Wellington, March 10 NZPA - Students are concerned at plans to link university funding to academic success, University Student Association co-president David Do says.

Tertiary Education Minister Steven Joyce, in his first speech in the role, told a business audience in Wellington yesterday that he had three short-term goals -- to tackle course completion rates; have qualifications that were meaningful and ensure student support money was not wasted.

Mr Joyce said that the sector's funding needed to be better used because there would be no more coming in the budget.

Between 5 and 10 percent of government funding for tertiary providers would be linked to student performance and dropout rates.

"Educational performance will be measured using indicators like successful course completion, qualification completion and student progression," Mr Joyce said.

Mr Do said Mr Joyce believed that tertiary institutions would provide more support to students, but he doubted this would happen as there was no money to achieve it.

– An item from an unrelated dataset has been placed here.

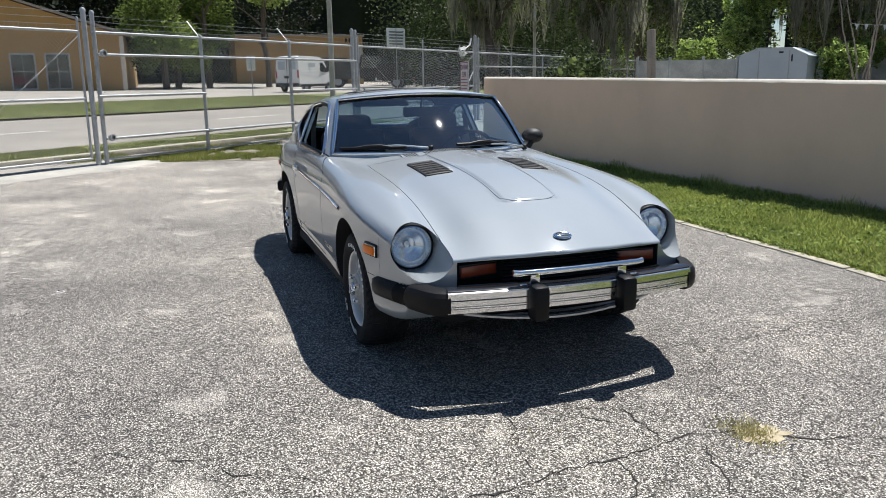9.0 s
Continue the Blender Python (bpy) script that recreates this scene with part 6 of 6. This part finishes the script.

The Education Ministry, Tertiary Education Commission (TEC) and Mr Joyce are working on how to apply the new requirement.

The proportion of funding affected would be kept low at the start but could increase over time. Mr Joyce told journalists 90 to 95 percent of funding would still be based on enrolments.

He said he did not have a general concern about success rates across the sector but there were some other worries.

"As much as possible we don't want people leaving the tertiary education with a significant loan and no qualifications to show for it."

Mr Joyce said the TEC and New Zealand Qualifications Authority would continue to monitor standards and the low level of funding affected was also a protection.

"You wouldn't want to make it anything as draconian as 100 percent pass rates or anything like that," he said.

Mr Joyce also said students would not get automatic access to ongoing interest free loans. New Zealand put a higher proportion of its tertiary education funding into student support than other countries; 42 percent of the $4 billion a year budget compared to 31 percent in Australia and an Organisation for Economic Co-operation and Development (OECD) average of 19 percent.

He wanted to see continued access to student loans linked to academic progress.

Mr Do said tying loans access to academic progress would be unnecessary and restrictive and work against moves to get more young people, Maori and Pasifika students into higher education.

Most students needed the money to survive and to jeopardise this would be worrying, Mr Do said.